The electricity prices are governed by the price spikes which are short-lived and much higher in magnitude as compared to the other commodities which also show jumps in their price. The price spikes can be negative or positive, the negative prices usually occurs due to the intermittent in-feed of the renewable wind energy which creates the surplus supply in the market and as in real time, since, the supply and demand need to be balanced in real time the electricity price becomes negative. The positive spikes which are more prominent are caused when the demand becomes high and the available supply is insufficient to meet the demand. The Volatility shown by the electricity spot prices is not constant but highly variable and clustered. In order to ensure the well-functioning power systems operation and market a reliable, efficient and accurate price forecasting tool is important (Contreras et al., 2003). The electricity price forecasting tool will also help the market operators to compute various parameters that will help in monitoring the market (Hong and Hsiao, 2002).

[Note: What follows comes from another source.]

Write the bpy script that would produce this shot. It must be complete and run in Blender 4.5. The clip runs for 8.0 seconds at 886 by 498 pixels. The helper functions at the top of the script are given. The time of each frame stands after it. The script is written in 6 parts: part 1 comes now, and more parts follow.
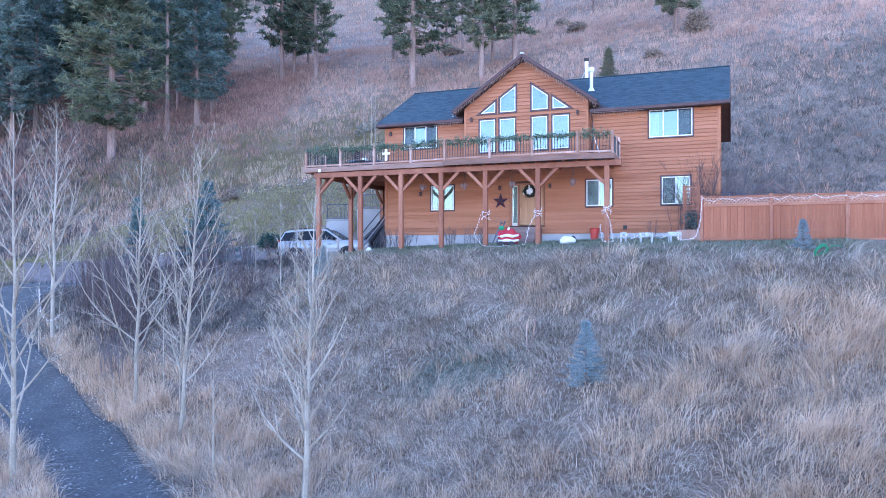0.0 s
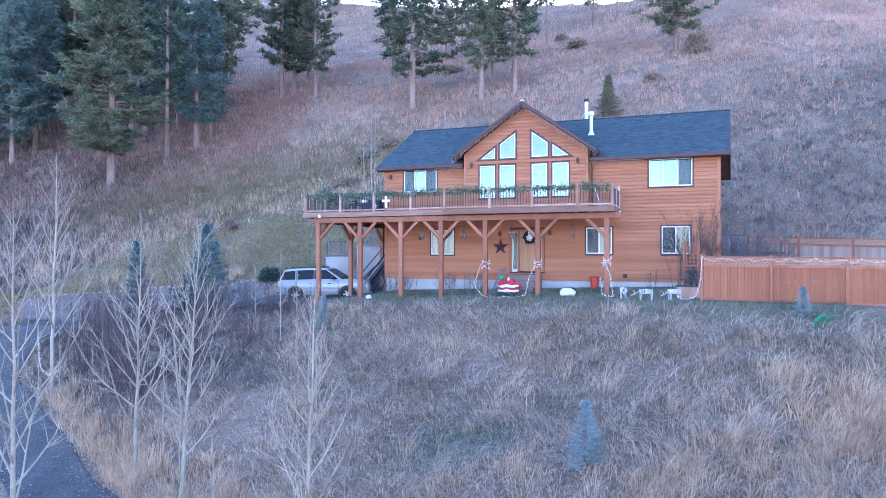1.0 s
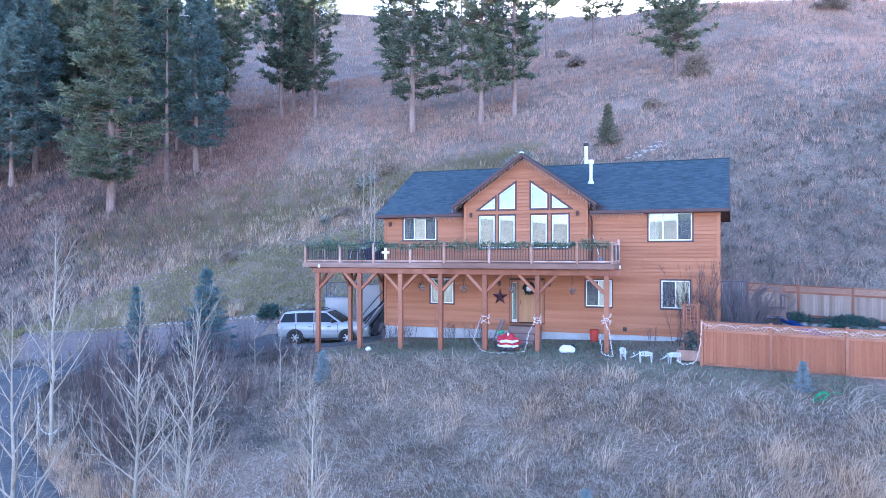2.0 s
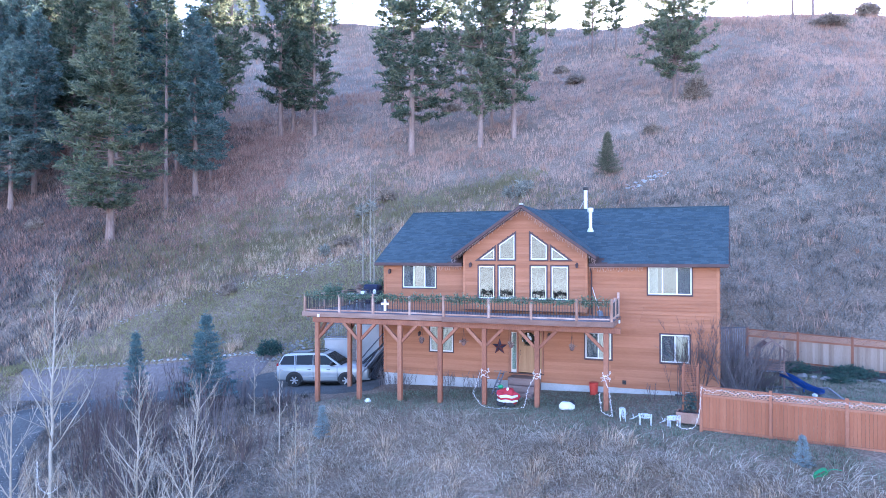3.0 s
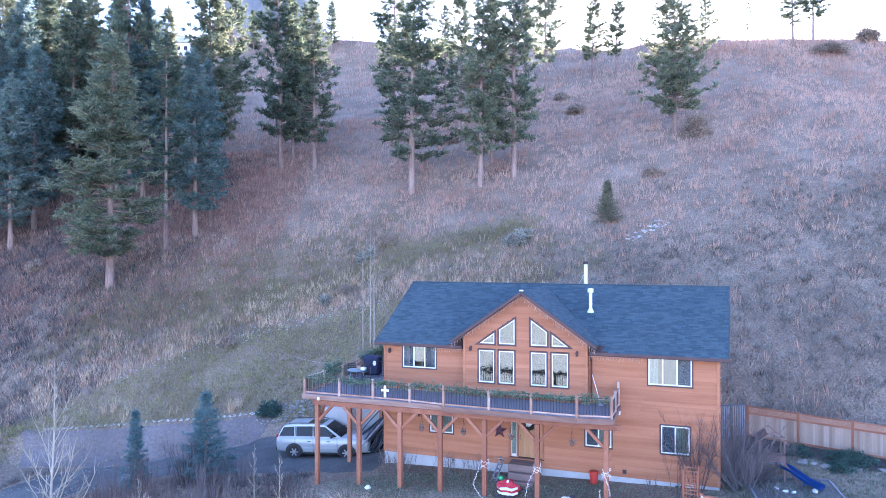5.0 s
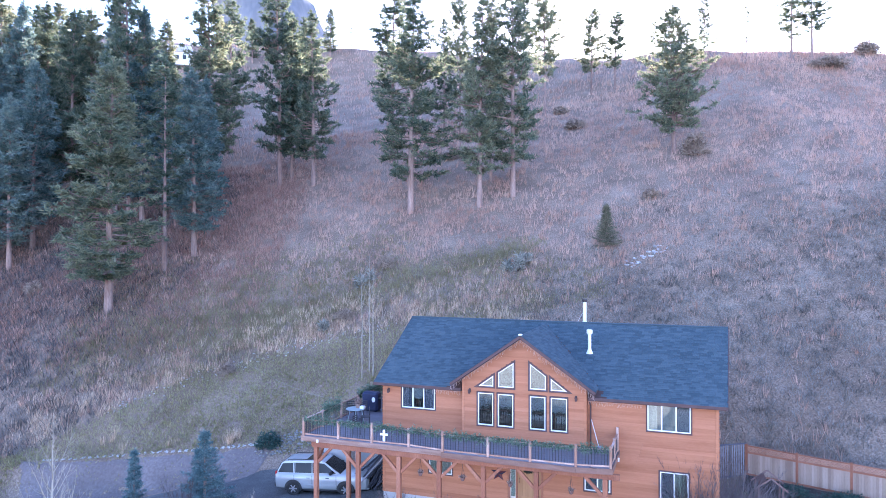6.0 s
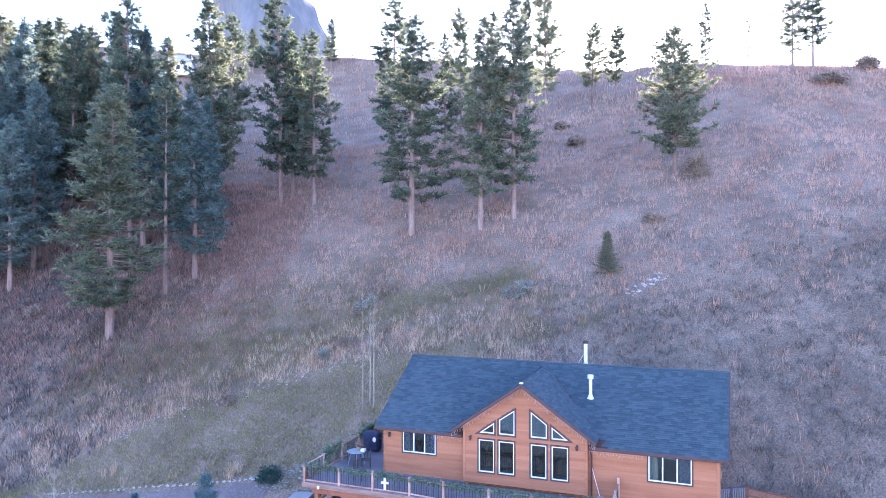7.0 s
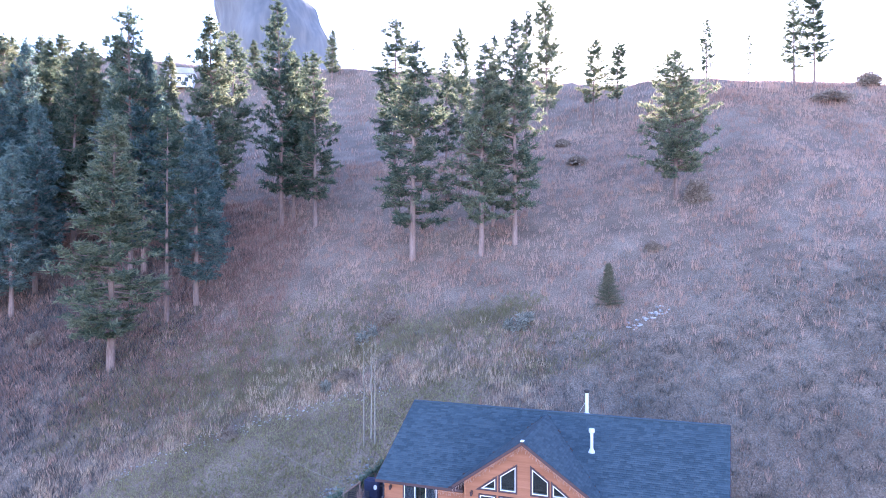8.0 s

Comprehensive research does exist in context of the electricity price forecasting for making the power system planning more reliable and efficient. Accurate price forecast not only helps the independent generators for setting up optimal bidding patterns but also helps them in designing physical bilateral contracts and deciding to invest in augmenting their future generation facilities (Hu et al., 2009). Various models for forecasting the electricity prices have been developed in the past. The existing models are categorized into these two categories by various researchers, i.e., time series models and simulation based models. Time series models are again classified as linear and non-linear time series models (Koshiyama et al., 2012). The linear time series models finds extensive application in the field of electricity price forecasting dur to their simplicity and ease of implementation. The linear time series models do suffer from limitation, of their inability to capture the implied volatility of the price series (Aggarwal et al., 2008; Abdullah, 2012; Quan-yin et al., 2014).